The latest S&P CoreLogic Case-Shiller U.S. National Home Price Index showed home prices rising at an annual rate of 5.8% in February, the biggest increase in 32 months. Consumers aren’t expecting that growth to slow, with 61% of U.S. adults predicting home prices will continue their upward trajectory in the coming 12 months, up from 55% who said the same last year.
California continues to be home to the nation's least-affordable major housing markets, with the San Francisco Bay Area claiming the top spot for the 18th-straight quarter on the NAHB’s HOI, followed by Los Angeles, San Diego and San Jose. These markets have seen some of the biggest post-recession recoveries among U.S. metros, and, more recently, some of the biggest returns on investment for home-sellers there in nearly a decade. That’s due in part to the severity of the market crash there and the presence of the burgeoning Silicon Valley tech scene to aid recovery.

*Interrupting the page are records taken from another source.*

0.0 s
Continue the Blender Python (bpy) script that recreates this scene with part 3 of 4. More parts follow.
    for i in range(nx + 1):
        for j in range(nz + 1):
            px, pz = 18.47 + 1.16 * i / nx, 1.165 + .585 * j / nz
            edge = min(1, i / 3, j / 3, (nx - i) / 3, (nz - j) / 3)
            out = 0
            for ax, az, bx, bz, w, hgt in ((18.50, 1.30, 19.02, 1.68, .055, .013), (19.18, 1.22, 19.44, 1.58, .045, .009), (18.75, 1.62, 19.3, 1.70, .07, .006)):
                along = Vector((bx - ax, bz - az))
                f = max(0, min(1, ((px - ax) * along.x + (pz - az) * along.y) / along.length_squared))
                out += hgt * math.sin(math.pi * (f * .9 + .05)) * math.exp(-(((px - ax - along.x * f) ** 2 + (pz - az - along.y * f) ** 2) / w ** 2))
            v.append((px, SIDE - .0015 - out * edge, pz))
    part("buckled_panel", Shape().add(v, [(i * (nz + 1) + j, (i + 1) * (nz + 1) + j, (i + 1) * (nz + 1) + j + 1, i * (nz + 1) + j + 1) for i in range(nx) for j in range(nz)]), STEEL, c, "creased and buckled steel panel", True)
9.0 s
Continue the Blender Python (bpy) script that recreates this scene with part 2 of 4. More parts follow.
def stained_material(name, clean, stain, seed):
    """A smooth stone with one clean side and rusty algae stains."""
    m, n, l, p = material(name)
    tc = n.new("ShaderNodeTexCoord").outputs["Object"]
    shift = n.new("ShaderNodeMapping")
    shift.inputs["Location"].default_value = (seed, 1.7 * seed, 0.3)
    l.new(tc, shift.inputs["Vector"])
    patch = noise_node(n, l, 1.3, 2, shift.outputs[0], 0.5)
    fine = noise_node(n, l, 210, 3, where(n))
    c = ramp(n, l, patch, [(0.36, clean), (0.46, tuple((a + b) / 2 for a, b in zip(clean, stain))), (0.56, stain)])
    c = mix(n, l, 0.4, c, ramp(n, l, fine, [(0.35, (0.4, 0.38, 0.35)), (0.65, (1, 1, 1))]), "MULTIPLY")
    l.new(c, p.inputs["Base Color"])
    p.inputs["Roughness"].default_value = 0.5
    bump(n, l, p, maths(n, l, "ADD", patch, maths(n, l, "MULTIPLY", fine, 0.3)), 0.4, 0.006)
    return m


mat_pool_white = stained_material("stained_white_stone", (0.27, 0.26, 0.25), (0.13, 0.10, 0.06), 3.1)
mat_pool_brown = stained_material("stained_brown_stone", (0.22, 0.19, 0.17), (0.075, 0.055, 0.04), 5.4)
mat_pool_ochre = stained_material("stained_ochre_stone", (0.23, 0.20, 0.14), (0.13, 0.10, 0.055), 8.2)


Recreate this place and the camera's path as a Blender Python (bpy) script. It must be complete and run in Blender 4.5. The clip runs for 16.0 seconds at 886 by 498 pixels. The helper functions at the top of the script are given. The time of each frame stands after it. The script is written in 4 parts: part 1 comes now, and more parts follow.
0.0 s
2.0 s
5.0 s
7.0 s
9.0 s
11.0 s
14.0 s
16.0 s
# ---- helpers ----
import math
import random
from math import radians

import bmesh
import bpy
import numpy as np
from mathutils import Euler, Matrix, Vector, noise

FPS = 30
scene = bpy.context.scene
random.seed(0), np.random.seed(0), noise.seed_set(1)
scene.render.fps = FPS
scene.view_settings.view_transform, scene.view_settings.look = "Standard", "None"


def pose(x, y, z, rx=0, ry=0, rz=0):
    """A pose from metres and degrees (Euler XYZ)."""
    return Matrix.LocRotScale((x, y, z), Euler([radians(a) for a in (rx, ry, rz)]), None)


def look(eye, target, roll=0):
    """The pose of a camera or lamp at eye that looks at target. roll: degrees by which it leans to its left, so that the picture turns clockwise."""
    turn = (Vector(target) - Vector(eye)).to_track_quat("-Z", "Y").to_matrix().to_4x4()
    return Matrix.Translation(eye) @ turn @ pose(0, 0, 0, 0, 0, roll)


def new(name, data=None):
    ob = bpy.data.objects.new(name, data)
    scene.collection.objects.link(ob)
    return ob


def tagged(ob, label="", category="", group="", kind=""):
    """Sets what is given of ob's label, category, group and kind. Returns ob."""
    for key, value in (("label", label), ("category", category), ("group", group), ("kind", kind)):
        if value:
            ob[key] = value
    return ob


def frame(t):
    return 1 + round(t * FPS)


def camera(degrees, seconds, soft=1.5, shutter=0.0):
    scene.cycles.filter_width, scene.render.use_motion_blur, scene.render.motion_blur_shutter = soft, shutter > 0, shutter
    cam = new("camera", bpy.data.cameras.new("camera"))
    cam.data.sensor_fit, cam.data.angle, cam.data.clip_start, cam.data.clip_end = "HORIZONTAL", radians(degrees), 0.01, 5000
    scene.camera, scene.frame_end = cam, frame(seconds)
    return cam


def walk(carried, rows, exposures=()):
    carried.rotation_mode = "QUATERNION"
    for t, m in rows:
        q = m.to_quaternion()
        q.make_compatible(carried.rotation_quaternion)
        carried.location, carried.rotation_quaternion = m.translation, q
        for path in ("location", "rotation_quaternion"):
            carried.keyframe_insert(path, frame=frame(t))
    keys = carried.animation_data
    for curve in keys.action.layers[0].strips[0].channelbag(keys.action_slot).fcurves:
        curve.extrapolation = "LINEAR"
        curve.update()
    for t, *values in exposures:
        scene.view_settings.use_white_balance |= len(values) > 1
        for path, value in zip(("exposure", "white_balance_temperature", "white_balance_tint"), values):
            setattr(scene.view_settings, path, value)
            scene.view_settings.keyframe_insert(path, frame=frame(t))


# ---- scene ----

Meanwhile, markets in the Midwest and Rust Belt are beginning to bounce back following a decline in their manufacturing economy. While cities like Kokomo, IN, and Youngstown, OH, may be affordable to homebuyers, they lack considerable employment to draw outsiders in big numbers. Still, that could change as companies relocate or start up operations in nearby cities like Cleveland, Chicago, Buffalo, NY, and Pittsburgh.